# Task brief:
Skip the pictures and quote all of the lines exactly.

# Dataset extract:

++++++++

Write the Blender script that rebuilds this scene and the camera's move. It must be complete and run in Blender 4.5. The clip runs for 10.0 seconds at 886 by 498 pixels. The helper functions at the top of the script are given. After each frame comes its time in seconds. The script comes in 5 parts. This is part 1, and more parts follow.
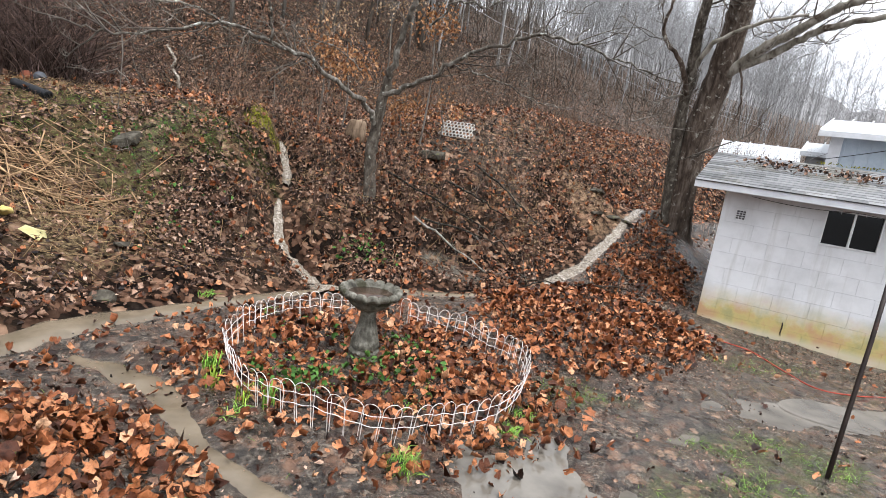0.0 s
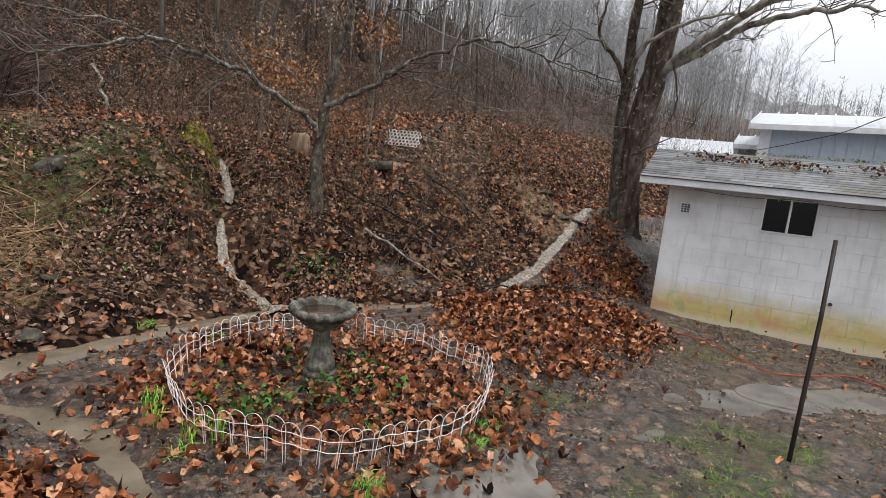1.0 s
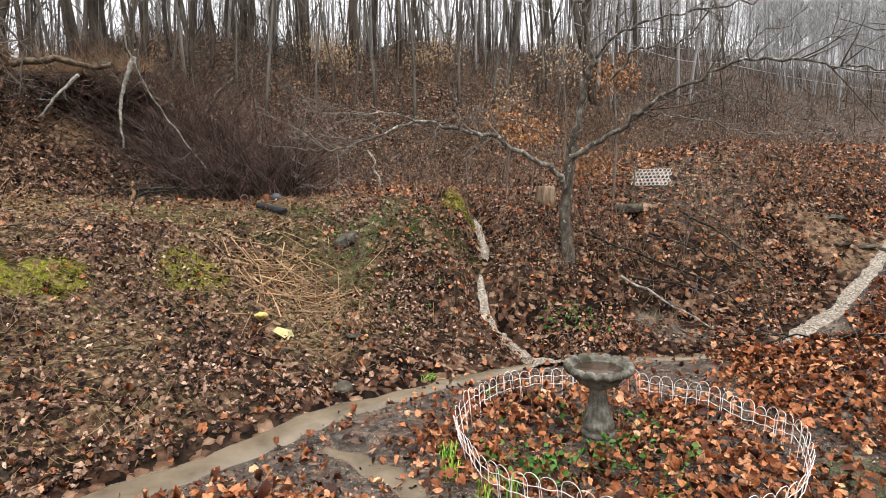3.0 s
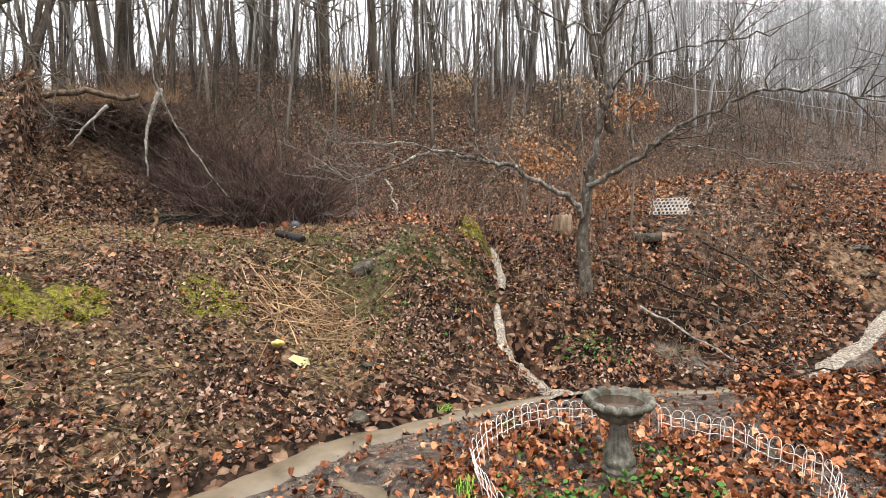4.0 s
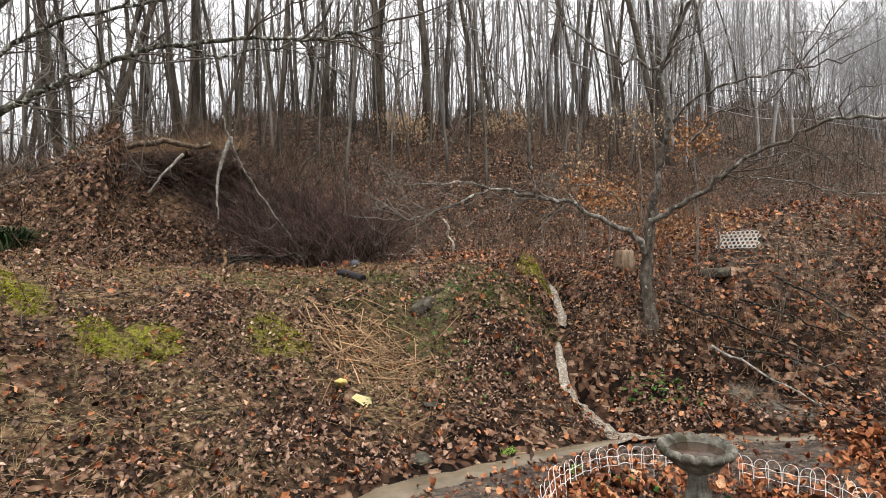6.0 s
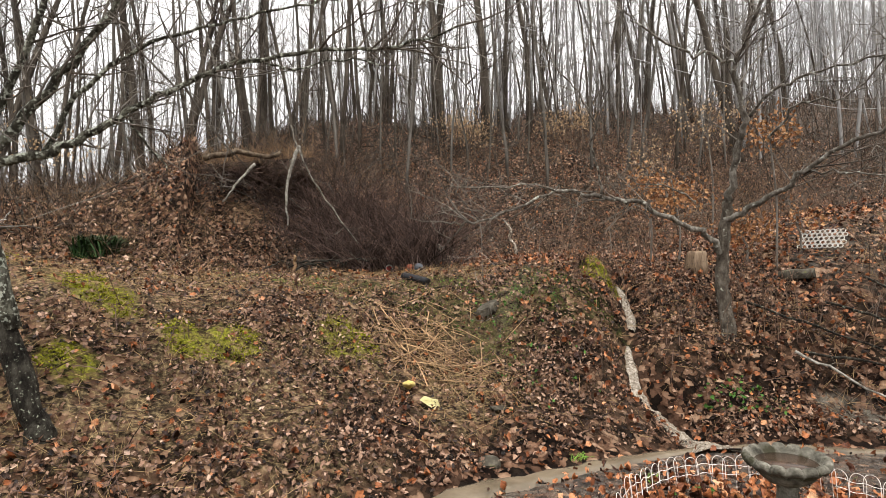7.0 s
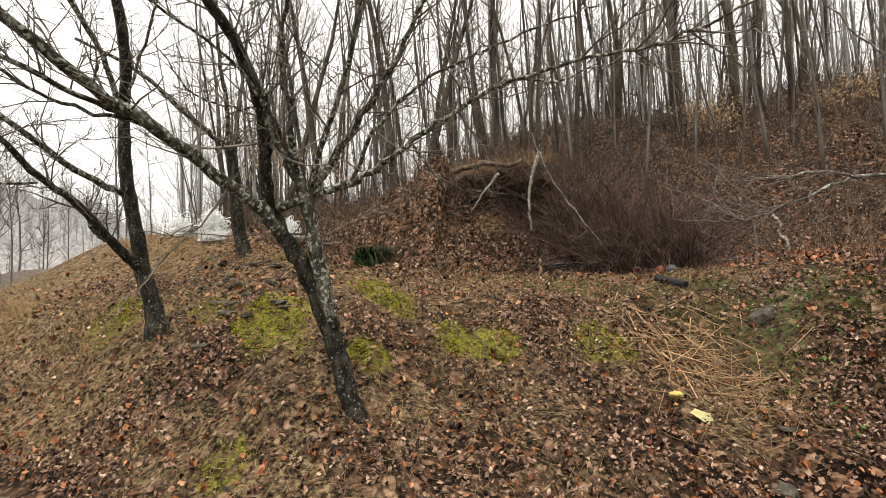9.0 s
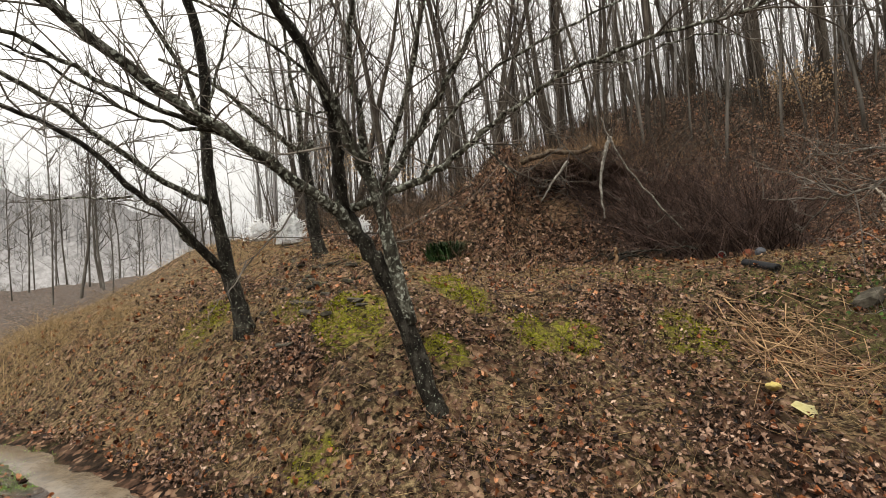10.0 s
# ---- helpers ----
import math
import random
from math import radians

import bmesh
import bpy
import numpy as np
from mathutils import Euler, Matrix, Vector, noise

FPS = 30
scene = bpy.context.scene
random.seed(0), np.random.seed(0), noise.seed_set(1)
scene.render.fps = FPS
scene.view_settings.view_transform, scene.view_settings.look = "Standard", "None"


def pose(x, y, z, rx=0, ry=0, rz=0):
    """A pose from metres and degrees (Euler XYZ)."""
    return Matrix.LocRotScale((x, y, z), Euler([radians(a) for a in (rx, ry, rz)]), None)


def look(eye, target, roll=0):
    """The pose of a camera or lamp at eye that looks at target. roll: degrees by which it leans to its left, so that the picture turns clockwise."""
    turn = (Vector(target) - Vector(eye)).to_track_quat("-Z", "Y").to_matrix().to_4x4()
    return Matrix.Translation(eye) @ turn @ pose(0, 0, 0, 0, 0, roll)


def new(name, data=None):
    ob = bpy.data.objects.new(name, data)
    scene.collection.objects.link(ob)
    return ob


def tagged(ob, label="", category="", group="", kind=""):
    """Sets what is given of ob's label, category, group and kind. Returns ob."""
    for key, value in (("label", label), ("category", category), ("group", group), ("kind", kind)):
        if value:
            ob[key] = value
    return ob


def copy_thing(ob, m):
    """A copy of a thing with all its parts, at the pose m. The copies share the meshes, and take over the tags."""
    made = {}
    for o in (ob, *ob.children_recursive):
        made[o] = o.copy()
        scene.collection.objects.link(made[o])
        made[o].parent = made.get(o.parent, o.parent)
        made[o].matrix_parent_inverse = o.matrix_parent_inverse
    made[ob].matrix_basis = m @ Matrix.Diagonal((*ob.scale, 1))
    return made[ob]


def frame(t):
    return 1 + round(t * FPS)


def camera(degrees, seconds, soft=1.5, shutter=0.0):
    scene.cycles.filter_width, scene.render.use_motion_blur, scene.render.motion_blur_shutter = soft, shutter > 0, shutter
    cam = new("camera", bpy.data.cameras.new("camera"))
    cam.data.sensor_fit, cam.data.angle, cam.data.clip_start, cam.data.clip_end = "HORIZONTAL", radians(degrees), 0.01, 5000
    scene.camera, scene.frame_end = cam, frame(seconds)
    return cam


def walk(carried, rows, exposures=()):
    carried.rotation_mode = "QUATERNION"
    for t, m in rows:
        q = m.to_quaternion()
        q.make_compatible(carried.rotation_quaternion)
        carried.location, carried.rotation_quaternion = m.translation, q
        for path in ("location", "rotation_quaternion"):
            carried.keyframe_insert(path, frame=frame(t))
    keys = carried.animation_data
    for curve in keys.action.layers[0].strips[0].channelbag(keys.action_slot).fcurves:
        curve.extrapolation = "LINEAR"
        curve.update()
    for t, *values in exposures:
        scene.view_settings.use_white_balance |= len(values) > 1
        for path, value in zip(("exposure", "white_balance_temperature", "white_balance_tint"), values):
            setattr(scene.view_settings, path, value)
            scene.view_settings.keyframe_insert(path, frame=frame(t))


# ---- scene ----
cam = camera(77.5, 10.0, soft=0.55)
# seconds, place in metres, turn in degrees
PATH = [
    (0.0, 0.340, 0.035, 1.688, 80.10, -8.94, -0.80),
    (0.5, 0.385, 0.114, 1.673, 81.13, -6.66, -5.81),
    (1.0, 0.360, 0.154, 1.672, 81.74, -6.05, -6.09),
    (1.5, 0.340, 0.161, 1.675, 82.65, -4.63, -5.21),
    (2.0, 0.221, 0.160, 1.705, 83.17, -2.18, 3.52),
    (2.5, 0.134, 0.169, 1.727, 84.17, 0.26, 14.11),
    (4.0, 0.103, 0.168, 1.764, 87.94, 0.24, 19.03),
    (4.5, 0.085, 0.147, 1.766, 89.97, 0.17, 20.21),
    (5.0, 0.078, 0.123, 1.808, 90.80, 0.33, 21.17),
    (5.5, 0.055, 0.131, 1.805, 91.25, 0.59, 22.63),
    (7.0, -0.032, 0.079, 1.804, 92.09, 1.32, 30.55),
    (7.5, -0.102, 0.009, 1.847, 92.15, 1.29, 35.38),
    (8.0, -0.140, -0.048, 1.862, 92.32, 1.43, 41.43),
    (8.5, -0.184, -0.114, 1.855, 92.69, 1.77, 47.87),
    (9.0, -0.225, -0.190, 1.862, 92.84, 2.13, 53.71),
    (9.5, -0.259, -0.215, 1.869, 92.57, 3.10, 57.17),
    (10.0, -0.282, -0.212, 1.872, 92.57, 4.26, 60.86),
]
walk(cam, [(t, pose(x, y, z, rx, ry, rz)) for t, x, y, z, rx, ry, rz in PATH],
     [(0.0, 1.25, 6250, 10), (0.5, 0.83, 6350, 10), (1.0, 0.6, 6400, 10), (1.5, 0.57, 6400, 10), (2.0, 0.62, 6350, 10), (2.5, 0.95, 6600, 10), (4.0, 1.45, 6650, 10), (5.0, 1.17, 6650, 10), (5.5, 1.05, 6650, 10), (7.0, 1.13, 6900, 10), (7.5, 1.2, 7000, 10), (9.0, 1.0, 7200, 9), (10.0, 0.66, 7200, 9)])

# ---- light: an overcast, rainy winter day ----
world = bpy.data.worlds.new("overcast")
scene.world = world
world.use_nodes = True
wn, wl = world.node_tree.nodes, world.node_tree.links
bg = wn["Background"]
sky = wn.new("ShaderNodeTexSky")
sky.sky_type, sky.sun_disc = "NISHITA", False
sky.sun_elevation, sky.sun_rotation = radians(40), radians(150)
sky.dust_density, sky.air_density = 4.0, 1.0
cloud = wn.new("ShaderNodeMix")
cloud.data_type = "RGBA"
cloud.inputs[0].default_value = 0.93
dim = wn.new("ShaderNodeVectorMath")
dim.operation = "SCALE"
dim.inputs["Scale"].default_value = 0.1
wl.new(sky.outputs[0], dim.inputs[0])
wl.new(dim.outputs[0], cloud.inputs["A"])
cloud.inputs["B"].default_value = (1.0, 1.02, 1.06, 1)
# an overcast sky is brighter overhead than at the horizon
up = wn.new("ShaderNodeTexCoord")
height = wn.new("ShaderNodeSeparateXYZ")
wl.new(up.outputs["Generated"], height.inputs[0])
dome = wn.new("ShaderNodeMapRange")
dome.inputs[1].default_value, dome.inputs[2].default_value = 0.0, 1.0
dome.inputs[3].default_value, dome.inputs[4].default_value = 0.46, 1.4
wl.new(height.outputs[2], dome.inputs[0])
shine = wn.new("ShaderNodeVectorMath")
shine.operation = "SCALE"
wl.new(cloud.outputs["Result"], shine.inputs[0])
wl.new(dome.outputs[0], shine.inputs["Scale"])
wl.new(shine.outputs[0], bg.inputs[0])
bg.inputs[1].default_value = 1.03
sun = new("sun", bpy.data.lights.new("sun", "SUN"))
sun.data.energy, sun.data.angle, sun.data.color = 1.5, radians(20), (1.0, 0.98, 0.95)
sun.matrix_world = look((0, 0, 30), (-8, 12, 0))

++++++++

# Task solution:
Write the Blender script that rebuilds this scene and the camera's move. It must be complete and run in Blender 4.5. The clip runs for 10.0 seconds at 886 by 498 pixels. The helper functions at the top of the script are given. After each frame comes its time in seconds. The script comes in 5 parts. This is part 1, and more parts follow.
0.0 s
1.0 s
3.0 s
4.0 s
6.0 s
7.0 s
9.0 s
10.0 s
# ---- helpers ----
import math
import random
from math import radians

import bmesh
import bpy
import numpy as np
from mathutils import Euler, Matrix, Vector, noise

FPS = 30
scene = bpy.context.scene
random.seed(0), np.random.seed(0), noise.seed_set(1)
scene.render.fps = FPS
scene.view_settings.view_transform, scene.view_settings.look = "Standard", "None"


def pose(x, y, z, rx=0, ry=0, rz=0):
    """A pose from metres and degrees (Euler XYZ)."""
    return Matrix.LocRotScale((x, y, z), Euler([radians(a) for a in (rx, ry, rz)]), None)


def look(eye, target, roll=0):
    """The pose of a camera or lamp at eye that looks at target. roll: degrees by which it leans to its left, so that the picture turns clockwise."""
    turn = (Vector(target) - Vector(eye)).to_track_quat("-Z", "Y").to_matrix().to_4x4()
    return Matrix.Translation(eye) @ turn @ pose(0, 0, 0, 0, 0, roll)


def new(name, data=None):
    ob = bpy.data.objects.new(name, data)
    scene.collection.objects.link(ob)
    return ob


def tagged(ob, label="", category="", group="", kind=""):
    """Sets what is given of ob's label, category, group and kind. Returns ob."""
    for key, value in (("label", label), ("category", category), ("group", group), ("kind", kind)):
        if value:
            ob[key] = value
    return ob


def copy_thing(ob, m):
    """A copy of a thing with all its parts, at the pose m. The copies share the meshes, and take over the tags."""
    made = {}
    for o in (ob, *ob.children_recursive):
        made[o] = o.copy()
        scene.collection.objects.link(made[o])
        made[o].parent = made.get(o.parent, o.parent)
        made[o].matrix_parent_inverse = o.matrix_parent_inverse
    made[ob].matrix_basis = m @ Matrix.Diagonal((*ob.scale, 1))
    return made[ob]


def frame(t):
    return 1 + round(t * FPS)


def camera(degrees, seconds, soft=1.5, shutter=0.0):
    scene.cycles.filter_width, scene.render.use_motion_blur, scene.render.motion_blur_shutter = soft, shutter > 0, shutter
    cam = new("camera", bpy.data.cameras.new("camera"))
    cam.data.sensor_fit, cam.data.angle, cam.data.clip_start, cam.data.clip_end = "HORIZONTAL", radians(degrees), 0.01, 5000
    scene.camera, scene.frame_end = cam, frame(seconds)
    return cam


def walk(carried, rows, exposures=()):
    carried.rotation_mode = "QUATERNION"
    for t, m in rows:
        q = m.to_quaternion()
        q.make_compatible(carried.rotation_quaternion)
        carried.location, carried.rotation_quaternion = m.translation, q
        for path in ("location", "rotation_quaternion"):
            carried.keyframe_insert(path, frame=frame(t))
    keys = carried.animation_data
    for curve in keys.action.layers[0].strips[0].channelbag(keys.action_slot).fcurves:
        curve.extrapolation = "LINEAR"
        curve.update()
    for t, *values in exposures:
        scene.view_settings.use_white_balance |= len(values) > 1
        for path, value in zip(("exposure", "white_balance_temperature", "white_balance_tint"), values):
            setattr(scene.view_settings, path, value)
            scene.view_settings.keyframe_insert(path, frame=frame(t))


# ---- scene ----
cam = camera(77.5, 10.0, soft=0.55)
# seconds, place in metres, turn in degrees
PATH = [
    (0.0, 0.340, 0.035, 1.688, 80.10, -8.94, -0.80),
    (0.5, 0.385, 0.114, 1.673, 81.13, -6.66, -5.81),
    (1.0, 0.360, 0.154, 1.672, 81.74, -6.05, -6.09),
    (1.5, 0.340, 0.161, 1.675, 82.65, -4.63, -5.21),
    (2.0, 0.221, 0.160, 1.705, 83.17, -2.18, 3.52),
    (2.5, 0.134, 0.169, 1.727, 84.17, 0.26, 14.11),
    (4.0, 0.103, 0.168, 1.764, 87.94, 0.24, 19.03),
    (4.5, 0.085, 0.147, 1.766, 89.97, 0.17, 20.21),
    (5.0, 0.078, 0.123, 1.808, 90.80, 0.33, 21.17),
    (5.5, 0.055, 0.131, 1.805, 91.25, 0.59, 22.63),
    (7.0, -0.032, 0.079, 1.804, 92.09, 1.32, 30.55),
    (7.5, -0.102, 0.009, 1.847, 92.15, 1.29, 35.38),
    (8.0, -0.140, -0.048, 1.862, 92.32, 1.43, 41.43),
    (8.5, -0.184, -0.114, 1.855, 92.69, 1.77, 47.87),
    (9.0, -0.225, -0.190, 1.862, 92.84, 2.13, 53.71),
    (9.5, -0.259, -0.215, 1.869, 92.57, 3.10, 57.17),
    (10.0, -0.282, -0.212, 1.872, 92.57, 4.26, 60.86),
]
walk(cam, [(t, pose(x, y, z, rx, ry, rz)) for t, x, y, z, rx, ry, rz in PATH],
     [(0.0, 1.25, 6250, 10), (0.5, 0.83, 6350, 10), (1.0, 0.6, 6400, 10), (1.5, 0.57, 6400, 10), (2.0, 0.62, 6350, 10), (2.5, 0.95, 6600, 10), (4.0, 1.45, 6650, 10), (5.0, 1.17, 6650, 10), (5.5, 1.05, 6650, 10), (7.0, 1.13, 6900, 10), (7.5, 1.2, 7000, 10), (9.0, 1.0, 7200, 9), (10.0, 0.66, 7200, 9)])

# ---- light: an overcast, rainy winter day ----
world = bpy.data.worlds.new("overcast")
scene.world = world
world.use_nodes = True
wn, wl = world.node_tree.nodes, world.node_tree.links
bg = wn["Background"]
sky = wn.new("ShaderNodeTexSky")
sky.sky_type, sky.sun_disc = "NISHITA", False
sky.sun_elevation, sky.sun_rotation = radians(40), radians(150)
sky.dust_density, sky.air_density = 4.0, 1.0
cloud = wn.new("ShaderNodeMix")
cloud.data_type = "RGBA"
cloud.inputs[0].default_value = 0.93
dim = wn.new("ShaderNodeVectorMath")
dim.operation = "SCALE"
dim.inputs["Scale"].default_value = 0.1
wl.new(sky.outputs[0], dim.inputs[0])
wl.new(dim.outputs[0], cloud.inputs["A"])
cloud.inputs["B"].default_value = (1.0, 1.02, 1.06, 1)
# an overcast sky is brighter overhead than at the horizon
up = wn.new("ShaderNodeTexCoord")
height = wn.new("ShaderNodeSeparateXYZ")
wl.new(up.outputs["Generated"], height.inputs[0])
dome = wn.new("ShaderNodeMapRange")
dome.inputs[1].default_value, dome.inputs[2].default_value = 0.0, 1.0
dome.inputs[3].default_value, dome.inputs[4].default_value = 0.46, 1.4
wl.new(height.outputs[2], dome.inputs[0])
shine = wn.new("ShaderNodeVectorMath")
shine.operation = "SCALE"
wl.new(cloud.outputs["Result"], shine.inputs[0])
wl.new(dome.outputs[0], shine.inputs["Scale"])
wl.new(shine.outputs[0], bg.inputs[0])
bg.inputs[1].default_value = 1.03
sun = new("sun", bpy.data.lights.new("sun", "SUN"))
sun.data.energy, sun.data.angle, sun.data.color = 1.5, radians(20), (1.0, 0.98, 0.95)
sun.matrix_world = look((0, 0, 30), (-8, 12, 0))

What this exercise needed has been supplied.